Sibyle VEIL, Présidente directrice-générale, Radio France
Sibyle Veil a entamé son intervention avec Mouv’. Cette chaîne est un bon exemple de l’objectif de différenciation mis en œuvre par le service public. Le pari de cette chaîne a été d’aller vers les jeunes, son public-cible, et de se saisir de leurs codes. La chaîne a ainsi orienté sa programmation, vers du hip-hop notamment, et s’est déployée sur les plateformes en ligne que les jeunes utilisent, afin qu’ils puissent échanger, interagir et s’en emparer. Les résultats ne se sont pas fait attendre : la chaîne a gagné 100 000 auditeurs sur une année, surtout des jeunes.
La Présidente de Radio France a exposé que cette stratégie de différenciation a été appliquée à toutes les antennes du groupe. France Culture, elle-aussi, a brisé les carcans qui l’enserraient et suivi l’objectif de faire de la culture l’affaire de tous, ce qui lui a permis de battre des records d’audience. Depuis, elle a atteint presque 15 millions d’auditeurs français, sans que la qualité et l’exigence des contenus n’aient eu à en souffrir.
Pour Sibyle Veil, le service public n’est utile que s’il est de plein pied dans la société et ses usages. C’est pourquoi le groupe a entamé une transformation d’ampleur pour se déployer sur le numérique. Cette transformation a impliqué une remise en question importante de l’activité de radio elle-même, car les usages numériques de la radio sont très diversifiés : les usagers ont différentes façons de cumuler l’écoute en direct et à la demande.

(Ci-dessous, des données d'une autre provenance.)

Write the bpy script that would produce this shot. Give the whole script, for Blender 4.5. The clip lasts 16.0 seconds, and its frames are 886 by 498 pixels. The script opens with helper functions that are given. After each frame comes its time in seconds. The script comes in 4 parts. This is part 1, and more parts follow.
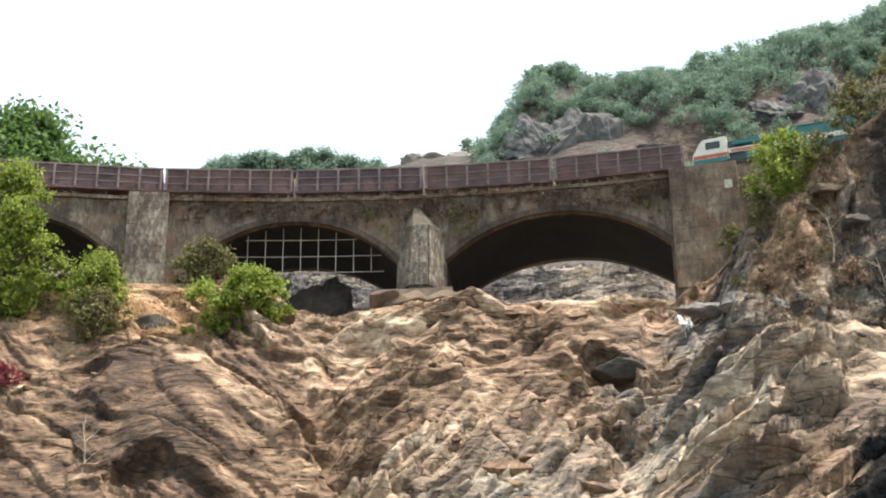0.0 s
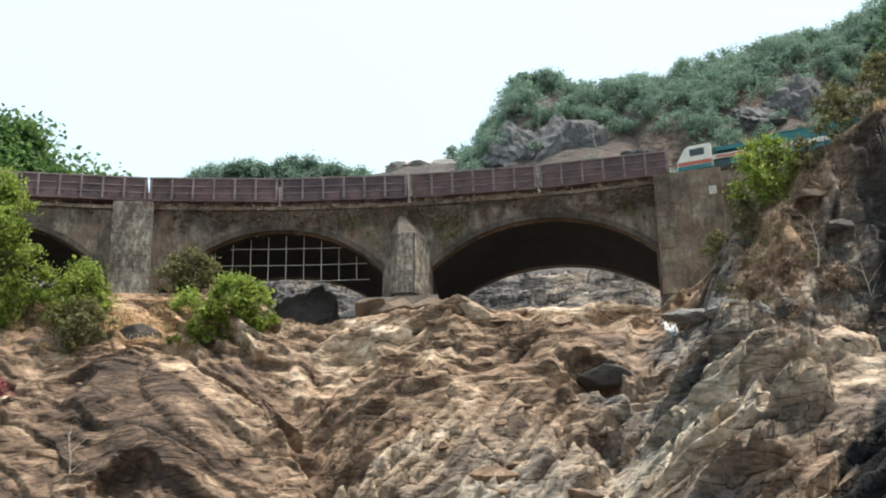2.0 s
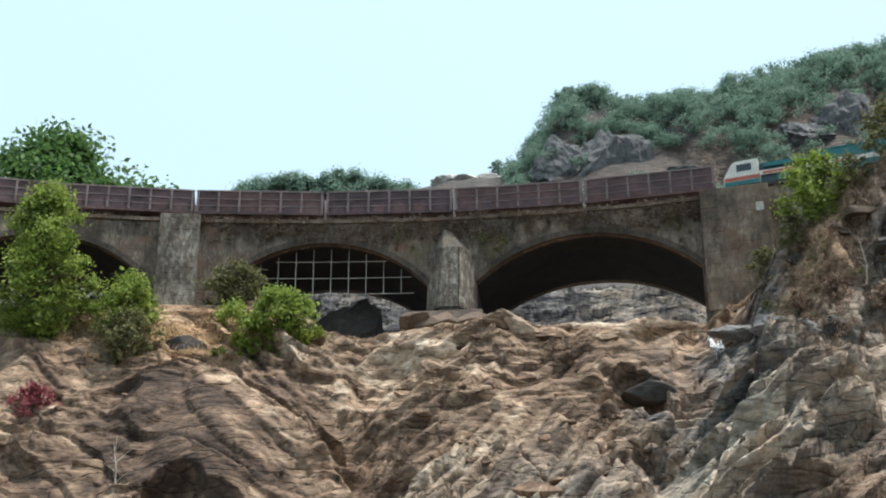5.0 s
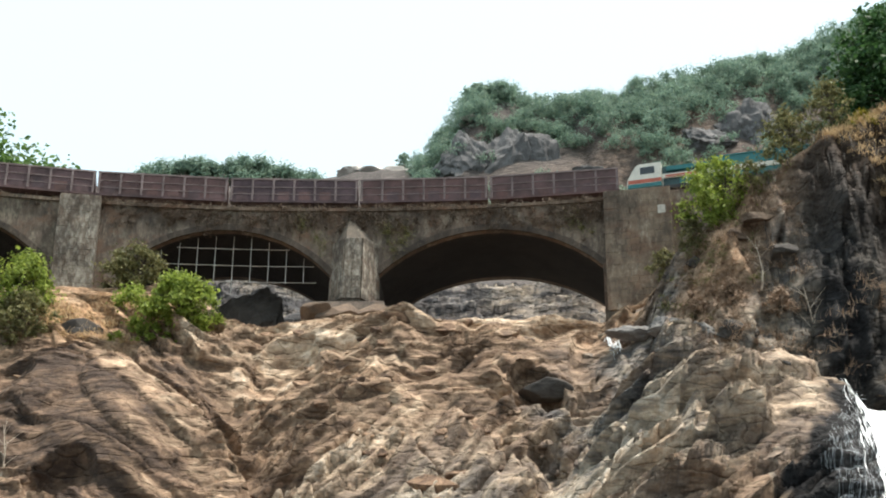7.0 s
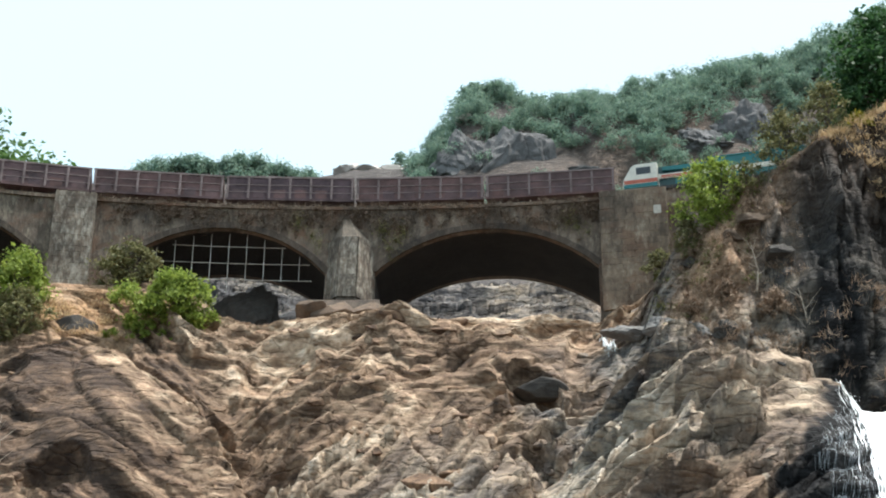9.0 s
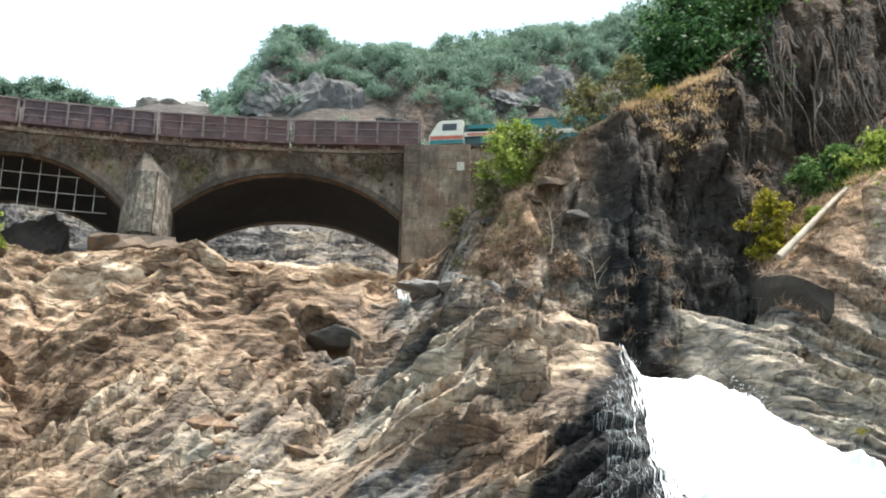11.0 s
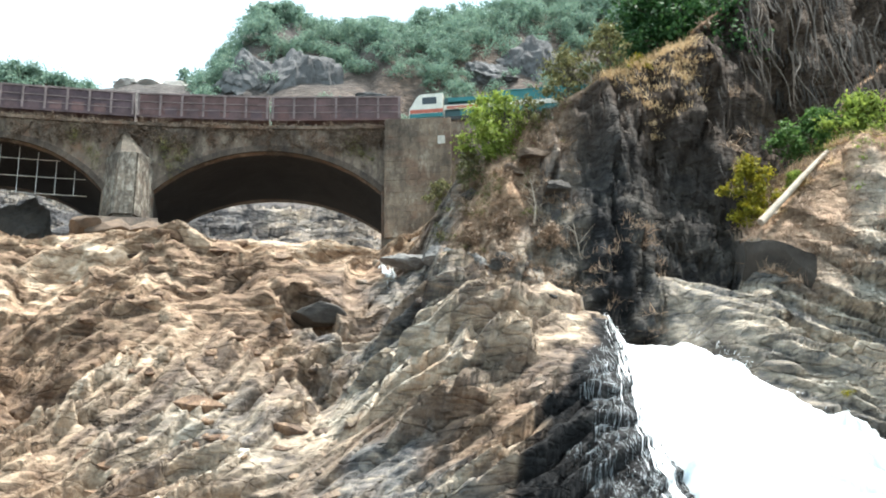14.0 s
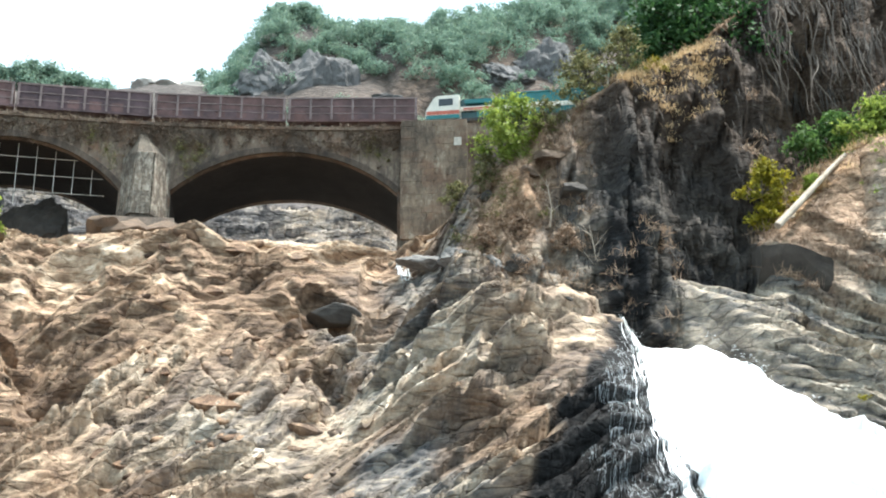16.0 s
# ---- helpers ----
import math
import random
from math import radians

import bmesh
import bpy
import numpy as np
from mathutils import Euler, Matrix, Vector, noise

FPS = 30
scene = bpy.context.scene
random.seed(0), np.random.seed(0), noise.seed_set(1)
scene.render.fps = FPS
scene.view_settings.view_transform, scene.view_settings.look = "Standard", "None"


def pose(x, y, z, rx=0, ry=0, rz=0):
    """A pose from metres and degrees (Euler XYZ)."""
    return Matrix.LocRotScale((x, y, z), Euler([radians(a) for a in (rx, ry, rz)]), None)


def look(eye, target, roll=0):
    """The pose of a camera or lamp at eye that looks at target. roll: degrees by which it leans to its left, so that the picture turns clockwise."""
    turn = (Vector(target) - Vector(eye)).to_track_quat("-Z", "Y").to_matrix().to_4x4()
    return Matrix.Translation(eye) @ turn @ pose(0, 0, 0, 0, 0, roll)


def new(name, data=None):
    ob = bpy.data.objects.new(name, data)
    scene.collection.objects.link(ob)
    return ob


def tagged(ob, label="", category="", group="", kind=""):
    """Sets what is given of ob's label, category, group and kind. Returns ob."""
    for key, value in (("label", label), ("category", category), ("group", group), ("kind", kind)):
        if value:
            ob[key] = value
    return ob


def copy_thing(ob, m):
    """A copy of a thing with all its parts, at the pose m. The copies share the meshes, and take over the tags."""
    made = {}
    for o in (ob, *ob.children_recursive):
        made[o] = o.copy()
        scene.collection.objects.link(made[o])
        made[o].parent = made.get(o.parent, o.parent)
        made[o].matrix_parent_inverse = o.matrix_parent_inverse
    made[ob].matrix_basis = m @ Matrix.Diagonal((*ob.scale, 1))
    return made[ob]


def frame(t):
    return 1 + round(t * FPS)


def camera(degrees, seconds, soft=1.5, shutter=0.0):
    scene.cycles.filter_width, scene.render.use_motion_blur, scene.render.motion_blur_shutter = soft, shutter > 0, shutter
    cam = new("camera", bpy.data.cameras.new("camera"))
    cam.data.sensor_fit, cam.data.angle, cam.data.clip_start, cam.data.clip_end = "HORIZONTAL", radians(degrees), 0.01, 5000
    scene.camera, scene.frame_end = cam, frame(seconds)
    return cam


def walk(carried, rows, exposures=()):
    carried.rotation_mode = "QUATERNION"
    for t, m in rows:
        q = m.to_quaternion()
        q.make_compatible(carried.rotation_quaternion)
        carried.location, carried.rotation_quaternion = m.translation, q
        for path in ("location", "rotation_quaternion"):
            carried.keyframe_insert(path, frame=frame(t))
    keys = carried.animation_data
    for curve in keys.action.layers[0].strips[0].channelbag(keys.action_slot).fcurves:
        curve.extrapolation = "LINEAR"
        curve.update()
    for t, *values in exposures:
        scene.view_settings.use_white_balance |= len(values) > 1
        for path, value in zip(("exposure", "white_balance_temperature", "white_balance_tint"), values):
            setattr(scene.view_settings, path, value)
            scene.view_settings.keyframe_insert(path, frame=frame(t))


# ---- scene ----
cam = camera(35.9, 16.0, soft=2.0)
# a phone held in one place, turning; rows: seconds, pose(x, y, z, rx, ry, rz)
PATH = [
    (0, pose(0, 0, 1.6, 112.386, 0.89, 3.393)),
    (0.5, pose(0, 0, 1.6, 112.534, 0.87, 3.386)),
    (1, pose(0, 0, 1.6, 112.76, 1.486, 3.24)),
    (1.5, pose(0, 0, 1.6, 112.721, 1.463, 2.529)),
    (2, pose(0, 0, 1.6, 112.701, 1.429, 2.957)),
    (2.5, pose(0, 0, 1.6, 113.055, 1.297, 2.77)),
    (3, pose(0, 0, 1.6, 113.223, 0.811, 2.582)),
    (3.5, pose(0, 0, 1.6, 112.968, 0.183, 3.664)),
    (3.7, pose(0, 0, 1.6, 113.41, 0.437, 4.662)),
    (5.8, pose(0, 0, 1.6, 113.258, -0.027, 4)),
    (6, pose(0, 0, 1.6, 113.381, -0.068, 3.246)),
    (6.5, pose(0, 0, 1.6, 113.253, 0.19, 1.437)),
    (7, pose(0, 0, 1.6, 113, -0, 0)),
    (7.5, pose(0, 0, 1.6, 113.288, -0.255, 0.73)),
    (8, pose(0, 0, 1.6, 113.276, -0.058, 1.467)),
    (8.2, pose(0, 0, 1.6, 113.153, -0.127, 1.01)),
    (10.3, pose(0, 0, 1.6, 112.742, -0.081, -4.886)),
    (10.5, pose(0, 0, 1.6, 112.33, -0.304, -6.825)),
    (11, pose(0, 0, 1.6, 110.894, -0.816, -9.529)),
    (11.5, pose(0, 0, 1.6, 109.709, -0.604, -10.07)),
    (12, pose(0, 0, 1.6, 109.513, -0.443, -10.165)),
    (12.5, pose(0, 0, 1.6, 109.716, 0.1, -9.653)),
    (13, pose(0, 0, 1.6, 109.899, 0.049, -9.759)),
    (13.5, pose(0, 0, 1.6, 109.816, 0.517, -9.976)),
    (14, pose(0, 0, 1.6, 109.788, 0.856, -9.656)),
    (14.5, pose(0, 0, 1.6, 109.755, 0.479, -9.216)),
    (15, pose(0, 0, 1.6, 109.86, 0.68, -8.97)),
    (15.5, pose(0, 0, 1.6, 109.934, 0.417, -8.814)),
    (16, pose(0, 0, 1.6, 109.858, 0.322, -9.15)),
]
EXPOSURE = [(0, 1.03, 6500, 11), (1.2, 0.92, 6430, 10), (2.0, 0.72, 6180, 8), (2.6, 0.53, 5930, 6), (3.0, 0.46, 5750, 5), (3.5, 0.51, 5900, 6), (6.0, 0.46, 5740, 5), (6.55, 0.5, 5850, 5.5), (7.0, 0.76, 6300, 8),
            (7.5, 0.74, 6300, 9), (8.2, 0.72, 5850, 6), (10.5, 1.0, 6150, 7), (12.0, 1.36, 5980, 5.6), (16.0, 1.4, 5880, 4.6)]
walk(cam, PATH, EXPOSURE)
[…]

Radio France s’est donc lancée dans une exploration de nouveaux formats. La Présidente du groupe a ainsi détaillé les nouveaux types d’enjeux et d’initiatives auxquelles ses équipes se sont attelées : retravailler la chronologie entre première diffusion en flux ou à la demande d’une émission, créer des programmes natifs pour le numérique, améliorer l’interactivité avec les auditeurs, échanger sur les plateformes numériques avec le public, développer des formats rendus possibles par la commande vocale… Selon Sibylle Veil, le média radio a profondément changé avec la numérisation : « on est passé d’un média de flux à un média de stock », a-t-elle résumé.
La Présidente de Radio France a soutenu que cette transition s’effectue dans le plein respect des missions de service public de son groupe, sans que son indépendance ou sa qualité ne soient affectés et sans qu’aucune chaîne n’ait dû être sacrifiée. Ainsi, France Inter s’attache à avoir une liberté de ton et des engagements forts qui créent des conditions de débat apaisées et favorisent l’expression citoyenne, et le maintien d’une ligne éditoriale exigeante sur les autres chaînes garantit leur différenciation vis à vis des radios privées. « Nous sommes sûrs de notre positionnement, c’est ce qui fait notre force », a-t-elle conclu.
Le principal risque auquel le service public est confronté actuellement est la désintermédiation, et la perte de l’accès au public. Pour y résister, Sibyle Veil compte développer l’application Radio France, en développant des solutions de recommandation personnalisée de contenus.
Concernant le projet de réforme de l’audiovisuel, l’important selon elle est de rééquilibrer les règles du jeu entre les acteurs traditionnels et les nouveaux entrants, ainsi que la protection de la propriété des œuvres, et des droits des créateurs, auteurs, interprètes, producteurs et diffuseurs.
Elle considère par ailleurs que le modèle d’acteur intégré, qui maîtrise toute la chaîne de valeur, de la création à la distribution, a vocation à durer. C’est le cas de Radio France, et c’est un modèle que les nouveaux entrants imitent.